In a series of interviews I conducted with leading Arab intellectual and religious figures there was a collective agreement that "reforms cannot be imposed," especially "not from the outside," and that lasting genuine reforms "must come from within."
This is an argument that I search for myself. However, I am concerned that indulging oneself with such assertions without any substantial qualifications will only result in a new patch of slogans, as hollow as the rest. The lead author of the human rights report, Egyptian social scientist Nader Fergany recommended, in a recent commentary in the London-based Al-Hayat Arabic newspaper, that Arabs must rebuff the US initiative and concentrate on grassroots efforts to build their democratic societies.
Seems like a good compromise, but even then, there is still a serious lagging in the devised Arab alternative.
The greater danger posed by the US-envisaged reform is that it faces almost no serious Arab alternative. Even more worrying is that the plight of the oppressed, disfranchised and underrepresented Arab populace hanging about at the bottom of the priority ladder, both for Washington and the official Arab circle.

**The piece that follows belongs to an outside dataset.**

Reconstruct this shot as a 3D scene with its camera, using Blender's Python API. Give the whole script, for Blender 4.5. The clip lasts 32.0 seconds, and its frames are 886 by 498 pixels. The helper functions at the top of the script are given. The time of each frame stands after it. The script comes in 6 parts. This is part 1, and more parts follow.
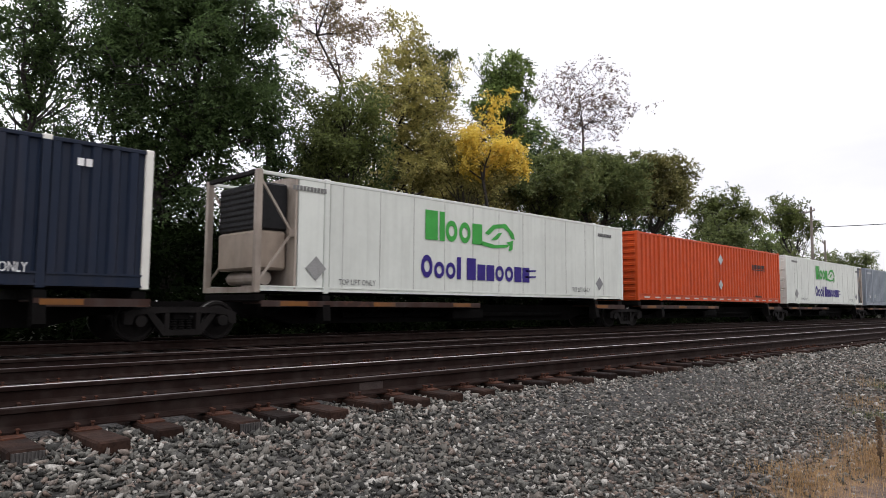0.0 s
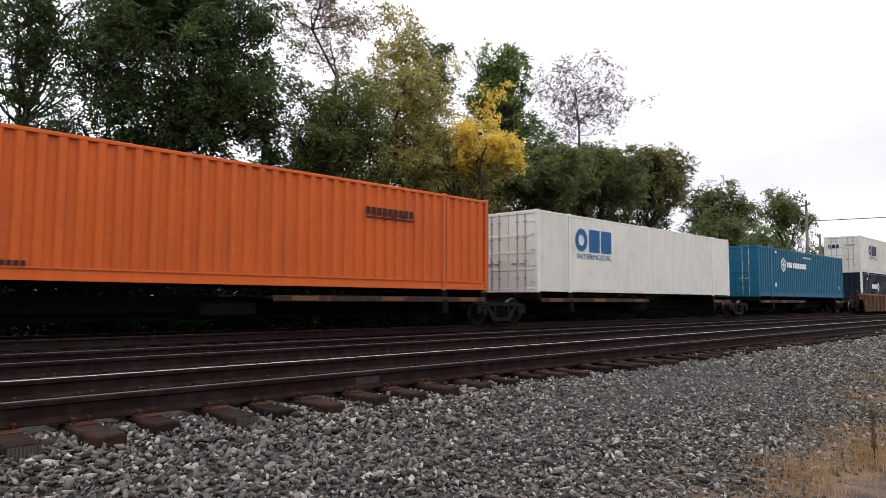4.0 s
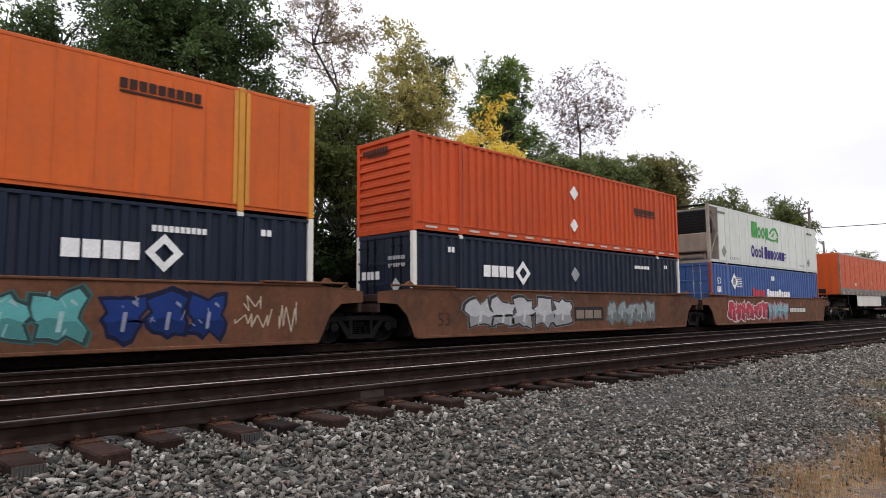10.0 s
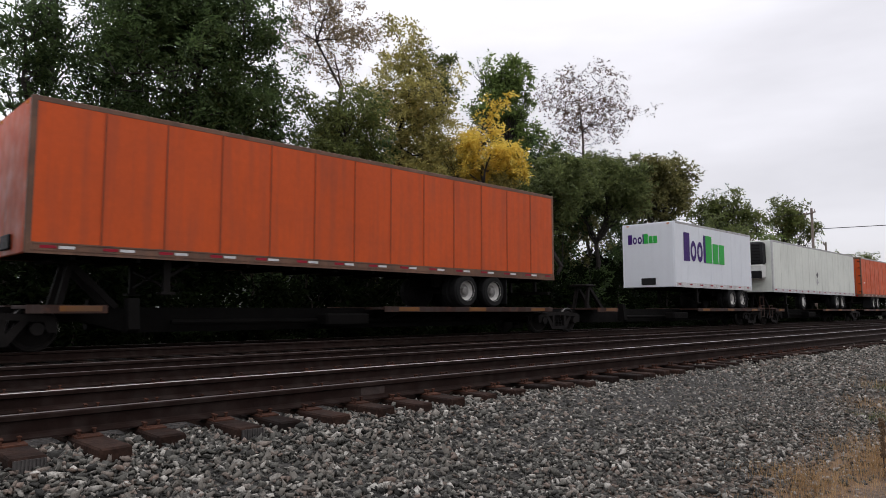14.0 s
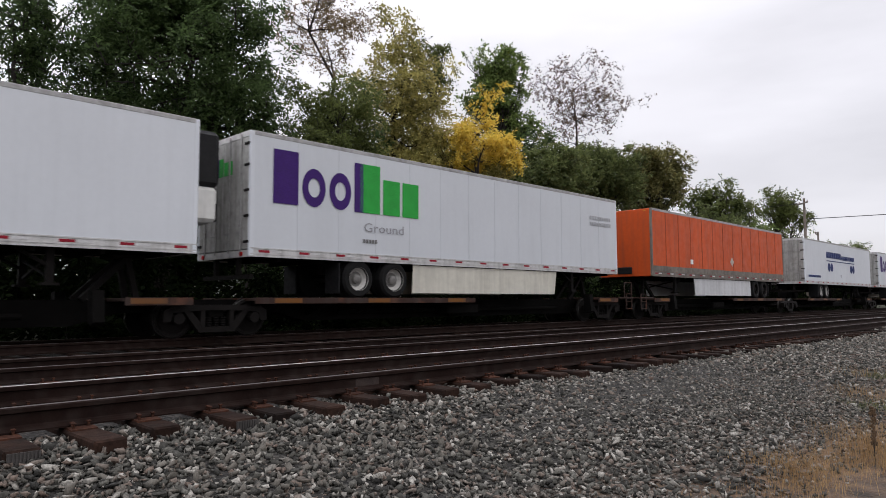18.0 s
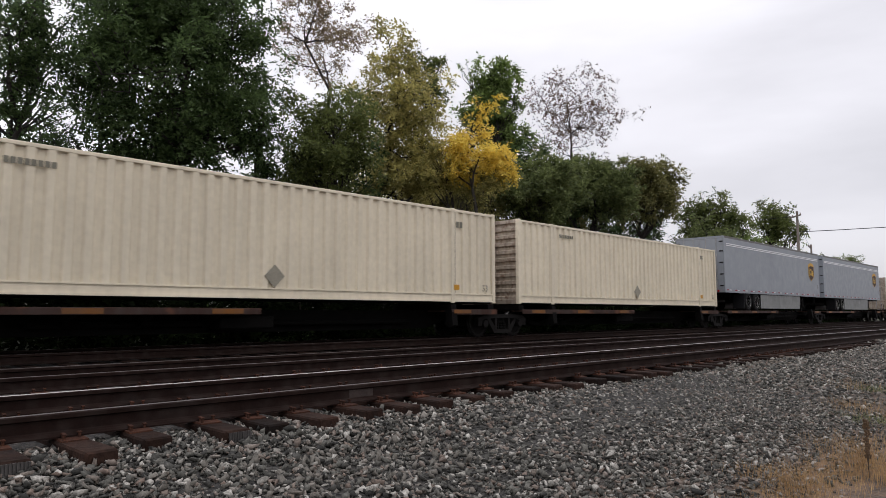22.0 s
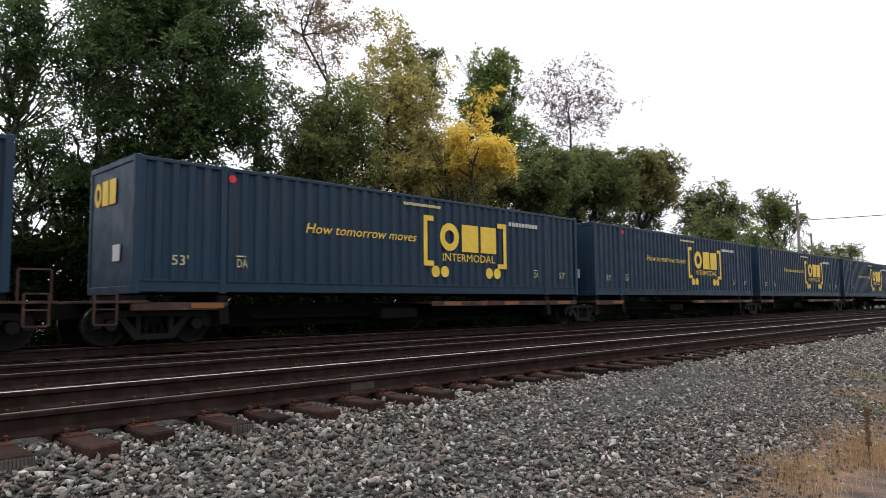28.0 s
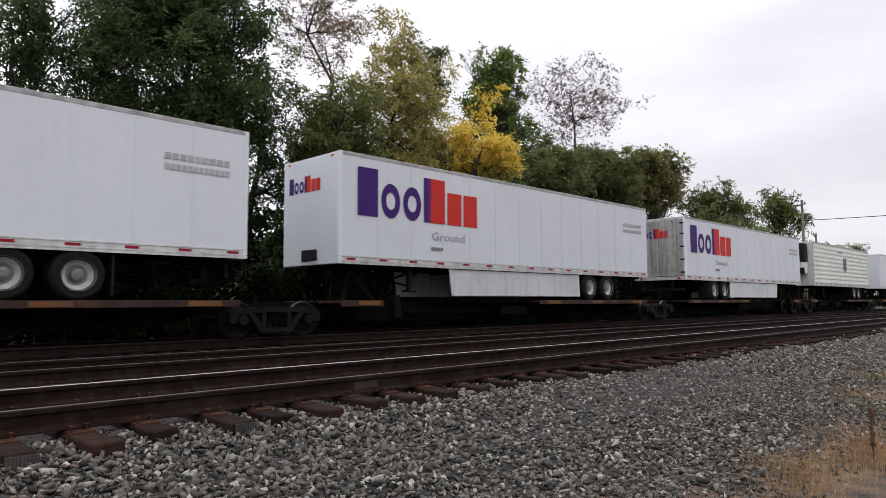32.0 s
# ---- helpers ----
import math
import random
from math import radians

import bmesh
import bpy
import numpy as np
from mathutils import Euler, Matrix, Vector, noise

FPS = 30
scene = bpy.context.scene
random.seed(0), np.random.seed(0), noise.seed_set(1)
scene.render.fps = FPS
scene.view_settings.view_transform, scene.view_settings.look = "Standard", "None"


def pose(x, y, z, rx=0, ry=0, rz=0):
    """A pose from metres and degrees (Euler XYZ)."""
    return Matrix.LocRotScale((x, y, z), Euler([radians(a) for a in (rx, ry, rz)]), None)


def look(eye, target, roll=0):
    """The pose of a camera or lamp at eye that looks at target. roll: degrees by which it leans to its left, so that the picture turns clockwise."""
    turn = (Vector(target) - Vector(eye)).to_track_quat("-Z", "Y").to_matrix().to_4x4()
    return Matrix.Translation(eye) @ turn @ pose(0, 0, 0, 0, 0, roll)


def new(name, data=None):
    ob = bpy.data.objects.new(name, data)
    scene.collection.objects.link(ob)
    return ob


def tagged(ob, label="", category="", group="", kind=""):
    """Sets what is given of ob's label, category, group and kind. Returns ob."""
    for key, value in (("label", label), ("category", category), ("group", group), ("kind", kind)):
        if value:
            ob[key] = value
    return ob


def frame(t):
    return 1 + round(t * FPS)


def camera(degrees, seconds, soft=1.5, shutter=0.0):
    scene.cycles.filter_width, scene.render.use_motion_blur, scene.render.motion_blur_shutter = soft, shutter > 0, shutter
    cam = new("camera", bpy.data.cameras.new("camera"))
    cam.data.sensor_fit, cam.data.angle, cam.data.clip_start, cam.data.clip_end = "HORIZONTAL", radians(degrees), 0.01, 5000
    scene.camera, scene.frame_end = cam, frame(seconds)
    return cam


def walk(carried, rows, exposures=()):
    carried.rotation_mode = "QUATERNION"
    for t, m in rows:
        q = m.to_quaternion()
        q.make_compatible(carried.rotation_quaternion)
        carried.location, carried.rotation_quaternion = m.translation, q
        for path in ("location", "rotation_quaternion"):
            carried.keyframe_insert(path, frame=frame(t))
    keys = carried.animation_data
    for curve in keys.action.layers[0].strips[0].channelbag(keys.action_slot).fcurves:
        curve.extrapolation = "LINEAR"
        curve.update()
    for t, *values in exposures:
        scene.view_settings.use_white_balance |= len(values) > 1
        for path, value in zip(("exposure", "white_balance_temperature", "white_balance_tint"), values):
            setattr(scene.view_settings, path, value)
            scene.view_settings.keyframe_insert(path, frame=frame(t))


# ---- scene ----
# The camera is held by hand beside the railway and sways a little; +x runs along the track, +y across it.
PATH = [(0,44.83,4.81,0.41),(0.5,44.87,4.81,0.34),(1,44.88,5.06,0.27),(1.5,44.77,4.90,0.35),(2,44.76,4.86,0.39),(2.5,44.73,4.78,0.29),(3,44.85,4.51,0.12),(3.5,45.20,4.30,0.26),
 (5.5,44.75,4.61,0.36),(6,44.61,4.79,0.25),(6.5,44.57,4.89,0.24),(7,44.94,5.38,0.23),(7.5,45.04,5.66,0.16),(8,44.90,5.24,0.33),(8.5,45.12,5.28,0.39),(9,45.09,5.49,0.35),(9.5,45.15,5.37,0.01),
 (10,44.91,5.36,-0.47),(10.5,44.97,5.20,-0.42),(11,45.01,5.13,-0.37),(11.5,44.95,5.09,-0.57),(12,44.91,5.14,-0.39),(12.5,44.82,5.19,-0.11),(13,44.80,5.16,-0.03),(13.5,44.81,5.11,-0.02),
 (15.5,44.68,5.53,0.38),(16,45.34,5.24,0.61),(16.5,45.36,4.81,-0.22),(17,45.44,4.63,-0.16),(17.5,45.37,4.74,-0.07),(18,45.27,4.41,-0.22),(18.5,44.90,4.56,-0.15),(19,45.28,5.35,-0.07),
 (19.5,45.32,5.55,-0.08),(20,45.33,5.36,-0.03),(20.5,45.42,5.31,-0.10),(21,45.52,5.42,-0.09),(21.5,45.58,5.37,0.03),(22,45.72,5.35,-0.00),(22.5,45.46,5.30,0.14),(23,45.47,5.54,0.14),
 (23.5,45.37,5.82,-0.31),(24,45.64,5.56,-0.23),(24.5,45.54,5.38,-0.09),(25,45.24,5.23,-0.25),(25.5,45.38,5.09,-0.08),(27.5,45.53,5.10,-0.45),(28,45.71,4.68,-0.56),(28.5,45.58,4.54,-0.53),
 (29,45.36,4.69,-0.47),(29.5,45.19,4.74,-0.41),(30,45.18,4.79,-0.45),(30.5,45.08,4.51,-0.28),(31,45.13,4.78,-0.27),(31.5,45.41,4.63,-0.30),(32,45.40,4.60,-0.35)]
EYE = Vector((0, 0, 0.779))
TRACKS = (6.685, 10.20, 15.325)      # middle lines of the three tracks; z = 0 is the top of the rails
TRAIN_Y = TRACKS[2]


def aim(yaw, pitch, roll):
    y, p, r = radians(yaw), radians(pitch), radians(roll)
    ahead = Vector((math.sin(y) * math.cos(p), math.cos(y) * math.cos(p), math.sin(p)))
    side = Vector((math.cos(y), -math.sin(y), 0))
    up = side.cross(ahead)
    a, b = side * math.cos(r) + up * math.sin(r), up * math.cos(r) - side * math.sin(r)
    m = Matrix((a, b, -ahead)).transposed().to_4x4()
    return Matrix.Translation(EYE) @ m


cam = camera(66.3, 32.0, soft=0.8, shutter=0.05)
walk(cam, [(t, aim(a, b, c)) for t, a, b, c in PATH], exposures=[(t, e, 6500, 14.5) for t, e in ((0, -0.12), (2, -0.2), (3, -0.15), (9, -0.15), (11, -0.1), (12, -0.25), (13, -0.5), (16, -0.44), (18, -0.46), (21, -0.48), (23, -0.48), (25, -0.4), (28, 0.02), (30, 0.15), (31, 0.08), (31.6, -0.2), (32, -0.38))])


def run(t):
    """How far the train has gone at t seconds."""
    k = t / 16 - 1
    return 25.5727 * t + 0.2256 * (16 * k * k - 16) + 0.0097 * 16 * (k ** 3 + 1) - 0.09114 * 16 * (k ** 4 - 1)


# ---- light: an overcast sky, brighter overhead
world = bpy.data.worlds.new("overcast_sky")
scene.world = world
world.use_nodes = True
wn, wl = world.node_tree.nodes, world.node_tree.links
wn.clear()
w_out, w_bg, w_bg2, w_mix = wn.new("ShaderNodeOutputWorld"), wn.new("ShaderNodeBackground"), wn.new("ShaderNodeBackground"), wn.new("ShaderNodeMixShader")
sky = wn.new("ShaderNodeTexSky")
sky.sky_type, sky.sun_disc, sky.sun_elevation, sky.sun_rotation = "NISHITA", False, radians(48), radians(141)
wl.new(sky.outputs[0], w_bg2.inputs[0])
w_bg2.inputs[1].default_value = 0.12
w_tc, w_sep, w_map, w_noise = wn.new("ShaderNodeTexCoord"), wn.new("ShaderNodeSeparateXYZ"), wn.new("ShaderNodeMapping"), wn.new("ShaderNodeTexNoise")
wl.new(w_tc.outputs["Generated"], w_sep.inputs[0])
wl.new(w_tc.outputs["Generated"], w_map.inputs[0])
w_map.inputs["Scale"].default_value = (1.6, 1.6, 6.5)
wl.new(w_map.outputs[0], w_noise.inputs["Vector"])
w_noise.inputs["Scale"].default_value, w_noise.inputs["Detail"].default_value, w_noise.inputs["Roughness"].default_value = 1.4, 5, 0.5
w_grad = wn.new("ShaderNodeMapRange")
wl.new(w_sep.outputs["Z"], w_grad.inputs["Value"])
for key, v in (("From Min", 0.0), ("From Max", 1.0), ("To Min", 1.06), ("To Max", 1.52)):
    w_grad.inputs[key].default_value = v
w_cl = wn.new("ShaderNodeMapRange")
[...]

If Arab governments are truly keen on protecting the rights of their people, they certainly do not need Bush and his neocons to tell them how. As far as Washington is concerned, it sounds ludicrous to pursue a sweeping intercontinental human rights campaign while it's incapable of respecting the rights of the people of one country, Iraq. Meanwhile, Arab intellectuals must not permit their rejection of the US foreign policy to stand as a barrier to confronting the dire reality in which their people are forced to endure.
Loaded slogans no longer suffice. Tangible change demands tangible action. Either that or, eventually the browbeaten and demoralized Arabs would be left with no other option but that envisaged by Washington.
It's this immediacy that makes the Arab's dilemma the more daunting, the more compelling.
-Ramzy Baroud is an American-Arab journalist.